Cliff Jumping: A metaphor of Decision
There you stand, at the edge of an 80 ft freefall into a vast lake. All you have to do is take a single step and allow gravity to assume control. And yet you're still, peering over the ledge with a marathon of questions and concerns regarding what to do or perhaps not to do next racing through your mind. Contemplate them all, engage in limitless internal dialogue weighing the possible 'pros' and 'cons' within the potential of your situation. Although no matter the level of consideration, you are still left with one choice: Jump, or turn around and go back the way you came.
Interestingly enough, these are in fact the same exact circumstances of making a decision in your life, especially the ones with an embryonic nature capable of shifting the entire course of your everyday experience. Want to get in shape? Okay, invest in the new workout plan, hit the gym and follow through - or change nothing and return to your routine as usual. Interested in learning about the details of how the Roman Empire "fell" resulting in the rise of Christianity altering the fate of the world? Very cool, time to acquire some books and other sources of knowledge, study thoroughly, take notes and make your own assessment - or just click play on Netflix and allow the next episode of a poorly produced project to numb the part of your brain yearning to be stretched into new modes of understanding. Can you see the similarities?

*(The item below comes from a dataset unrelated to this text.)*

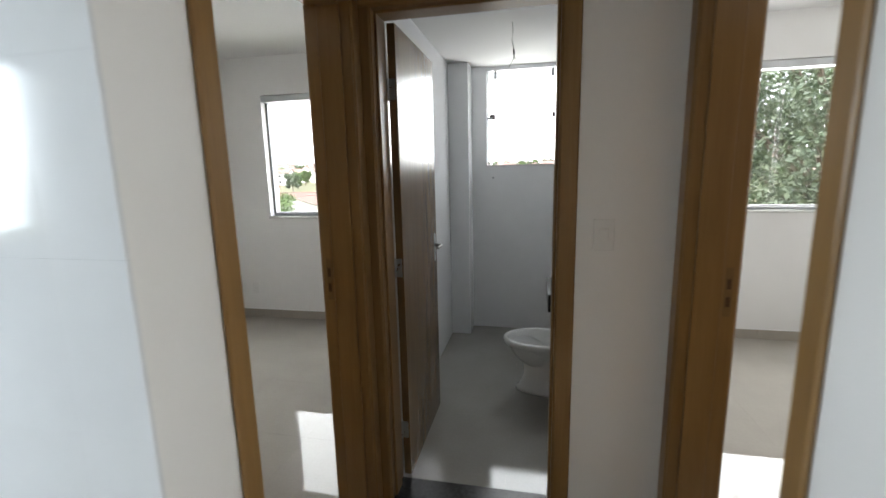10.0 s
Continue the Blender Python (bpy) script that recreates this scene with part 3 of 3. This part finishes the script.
def slab_ring(z):
    """The edge of the slab, met by rays from the basin's centre, with its four corners kept."""
    pts = []
    for k in range(32):
        way = Vector((math.cos(2 * math.pi * k / 32), math.sin(2 * math.pi * k / 32)))
        reach = 9.0
        for (ax, ay), (bx, by) in zip(SLAB, SLAB[1:] + SLAB[:1]):
            out = Vector((by - ay, ax - bx))
            if out.dot(Vector((ax - BC[0], ay - BC[1]))) < 0:
                out = -out
            if out.dot(way) > 1e-6:
                reach = min(reach, out.dot(Vector((ax - BC[0], ay - BC[1]))) / out.dot(way))
        pts.append((BC[0] + way.x * reach, BC[1] + way.y * reach, z))
    for cx, cy in SLAB:
        k = min(range(32), key=lambda n: (pts[n][0] - cx) ** 2 + (pts[n][1] - cy) ** 2)
        pts[k] = (cx, cy, z)
    return pts


def prism(plan, z0, z1):
    return loft([[(x, y, z0) for x, y in plan], [(x, y, z1) for x, y in plan]])


part("counter_top", loft([basin_ring(0.15, 0.118, 0.83), slab_ring(0.83), slab_ring(0.85), basin_ring(0.15, 0.118, 0.85), basin_ring(0.15, 0.118, 0.83)], False, False), GRANITE, wb)
part("side_apron", box(0.742, 0.762, 1.535, 1.859, 0.76, 0.8295, 0.002), GRANITE, wb)
part("side_apron", box(0.742, 1.169, 1.86, 1.88, 0.76, 0.8295, 0.002), GRANITE, wb)
part("front_apron", prism([(0.742, 1.514), (1.169, 1.24), (1.169, 1.264), (0.742, 1.534)], 0.76, 0.8295), GRANITE, wb)
bas = [basin_ring(a, b, z) for a, b, z in ((0.168, 0.134, 0.829), (0.152, 0.12, 0.829), (0.148, 0.116, 0.82), (0.128, 0.098, 0.77), (0.08, 0.06, 0.742), (0.02, 0.015, 0.738))]
part("basin", loft(bas, cap0=False), CERAMIC, wb, "white ceramic basin", True)
part("tap", tube([(1.135, 1.67, 0.85), (1.135, 1.67, 0.93), (1.125, 1.67, 0.955), (1.1, 1.67, 0.962), (1.06, 1.67, 0.955), (1.052, 1.67, 0.935)], 0.011, 10), CHROME, wb, "chromed tap", True)
# Small dark object behind the toilet, not identified; its crumpled shape is made up.
rng = random.Random(4)
cb = loft([[(0.9 + (0.1 * k) * (1 + rng.uniform(-0.2, 0.2)) * math.cos(a), 3.17 + 0.06 * k * (1 + rng.uniform(-0.2, 0.2)) * math.sin(a), z + (rng.uniform(0, 0.014) if z else 0)) for a in (2 * math.pi * n / 18 for n in range(18))]
           for k, z in ((1.0, 0.0), (1.0, 0.012), (0.75, 0.03), (0.4, 0.04), (0.1, 0.035))])
thing("floor_lump", cb, DARKLUMP, "unidentified low dark green lump on the bathroom floor", "cloth", smooth=True)
va = root("shower_valve", (0.30, 3.32, 1.41), "small chromed shower valve stub in the tiles", "valve")
part("stub", tube([(0, 0, 0), (0, -0.03, 0)], 0.009, 10), STEEL, va)
rh = root("wall_tap", (1.17, 2.75, 1.21), "chromed shower tap stub on the bathroom tiles", "tap")
part("flange", tube([(0, 0, 0), (-0.008, 0, 0)], 0.026, 16), CHROME, rh)
part("spindle", tube([(-0.008, 0, 0), (-0.07, 0, 0)], 0.011, 12), CHROME, rh)
part("cap", tube([(-0.07, 0, 0), (-0.075, 0, 0), (-0.12, 0, 0), (-0.125, 0, 0)], [0.012, 0.016, 0.016, 0.012], 14), PLASTIC, rh, "white plastic cap")



# ---------------------------------------------------------------- outside
GRASS = material("dry_grass_ground", (0.10, 0.10, 0.05), 0.95, vary=0.3, scale=0.08, bump=0.3, fine=3, stain=((0.2, 0.13, 0.09), 0.6, 0.03))
RENDERW = material("white_house_render", (0.72, 0.70, 0.66), 0.8, vary=0.08, scale=0.5, bump=0.2, fine=20, per_piece=0.12, stain=((0.45, 0.42, 0.38), 0.35, 0.7))
CREAM = material("cream_house_render", (0.68, 0.65, 0.56), 0.8, vary=0.04, scale=0.6, bump=0.15, fine=40, stain=((0.55, 0.52, 0.46), 0.25, 0.5))
TERRA = material("terracotta_roof_tile", (0.185, 0.11, 0.092), 0.8, vary=0.3, scale=1.5, bump=0.3, fine=8, per_piece=0.12, stain=((0.13, 0.09, 0.075), 0.6, 0.8))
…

Maybe you've never jumped off a cliff edge, but I tell you this experience mirrors the exact mechanism of making choices. Life itself as far as choosing what to do is not complicated - it is only the mind and the runaway trains of thought that are allowed to be produced when presented with picking between two or more options. Something anyone who is experienced in jumping will tell you: the longer you stand there looking over the ledge, the harder it is to jump. No different when confronted with a choice in your life, the longer you stand still contemplating what might happen, the infinitum of 'what if' compounds and the perceived difficulty in deciding only grows.

The allegory runs true all the way into the completion of your jump. Let's say you get brave and decide to take that step, over the ledge you go and begin your descent toward the water. Making your move is everything, but it could be argued that what you do in the air during your fall is most important. When jumping cliffs that are around the 40 ft and under mark, there's just enough time to feel excitement, and let out a yell before you hit the water. But once you start to get up over 60 ft and higher our understanding - the likeness of this experience to that of making life choices becomes transparent. You holler out, the excitement fades, and all of a sudden you're left hurling through the air with nothing but your own thoughts.

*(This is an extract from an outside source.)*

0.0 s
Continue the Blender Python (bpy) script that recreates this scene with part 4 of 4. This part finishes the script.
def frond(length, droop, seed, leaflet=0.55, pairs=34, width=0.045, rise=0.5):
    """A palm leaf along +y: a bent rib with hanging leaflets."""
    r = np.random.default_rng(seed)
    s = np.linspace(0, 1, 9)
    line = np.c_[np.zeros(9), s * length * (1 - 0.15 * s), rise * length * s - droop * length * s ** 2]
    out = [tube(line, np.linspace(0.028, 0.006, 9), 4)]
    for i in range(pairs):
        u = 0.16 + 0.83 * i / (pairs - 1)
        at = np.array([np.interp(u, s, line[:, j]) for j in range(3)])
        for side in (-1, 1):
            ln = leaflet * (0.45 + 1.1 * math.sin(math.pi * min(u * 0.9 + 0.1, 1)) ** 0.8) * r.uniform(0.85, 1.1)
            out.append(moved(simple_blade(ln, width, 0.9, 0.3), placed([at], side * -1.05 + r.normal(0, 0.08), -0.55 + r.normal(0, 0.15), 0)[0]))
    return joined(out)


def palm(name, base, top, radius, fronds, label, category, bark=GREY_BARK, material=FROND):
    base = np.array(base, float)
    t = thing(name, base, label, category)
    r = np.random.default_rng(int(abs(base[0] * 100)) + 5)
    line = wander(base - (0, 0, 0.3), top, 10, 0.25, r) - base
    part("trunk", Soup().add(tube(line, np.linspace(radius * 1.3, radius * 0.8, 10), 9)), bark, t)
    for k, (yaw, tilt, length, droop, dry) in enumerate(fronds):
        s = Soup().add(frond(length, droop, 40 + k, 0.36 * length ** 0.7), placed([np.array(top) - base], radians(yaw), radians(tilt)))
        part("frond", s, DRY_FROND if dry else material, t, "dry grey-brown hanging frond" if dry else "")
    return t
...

Now we are at the pivotal place of changing our lives; will you choose to be calm, keep form, and break the water cleanly or are you going to psyche yourself out, open up and unfold like a lawn chair to go crashing into the waters surface? This is the determining factor for the result of your choice. See many times in life people find the courage to jump, to take that step into open air and allow the forces of nature to guide them toward a safe landing. But all too often, even when you have a clear understanding of where this decision is taking us, we allow ourselves to be swept away by interrupting thoughts that then have us second guessing our jump, resulting in a painful crash with the waters below.
All you are required to do is trust that the leap you committed to was indeed in good faith, keep your good form on the way down and break through the water into new understanding. This is all that positive life change calls for - step over the edge (make the decision to go or do said thing) and the fall is nothing but the process, endure it with the same faith and excitement that lead you to jump in the first place. Do not allow the mind to be invaded with doubt or implications of failure. It is your responsibility to assure the self of success, landing right and exactly where you are supposed to. I have no method to prevent the questions leading to doubt, but I do know the power to answer those questions with surety in yourself is entirely within your power.

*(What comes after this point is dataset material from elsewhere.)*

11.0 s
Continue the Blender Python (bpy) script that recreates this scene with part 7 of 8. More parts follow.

Anytime the psyche probes an imaginary outcome of negative proportions, breathe and dismiss it for the mirage that it is. Immediately redesign the imagery within and replace your concerns with confidence. You're already on the way down, either be overcome with fright and unfold the outcome of pain or preside over your power to choose, trust your trajectory and do what is necessary knowing you will land in the best way possible.
The mind has a wonderful ability to convolute possibilities, probability, and potential. Yet there is only two outcomes when making a choice - it goes as envisioned or it doesn't. No one can ever say which would actually be worse, for only one of them ever happens so you won't know for sure. All you can do is mitigate your pattern and structure during the process. And what about once you finally hit the water?
Well, you've arrived. Submerged in a new world, the fall didn't kill you, but now you're somewhere unrecognizable and you can't breathe. That's the minds' response to your life being different, it will attempt dialogue saying you've done the wrong thing made the wrong choice, but you cannot allow yourself to play into it. All you can do is swim toward the surface, break the water line and take a new breath. This short journey from submersion to surface is acceptance of your new identity, each stroke towards the top an affirmation of your belief in your own ability.
And so now you tread water, looking out at a world that seems entirely the same, yet you know it's different. Because you made a new choice, you decided for it to be different. So then you look back and up at the ledge you leapt from, and realize it's not as high as it seemed when you were standing on it.
What next? Well, swim to shore, climb to a higher point, and jump again.

Our lives are a series of these choices over and over again. So jump, or don't. Just remember it's always up to you.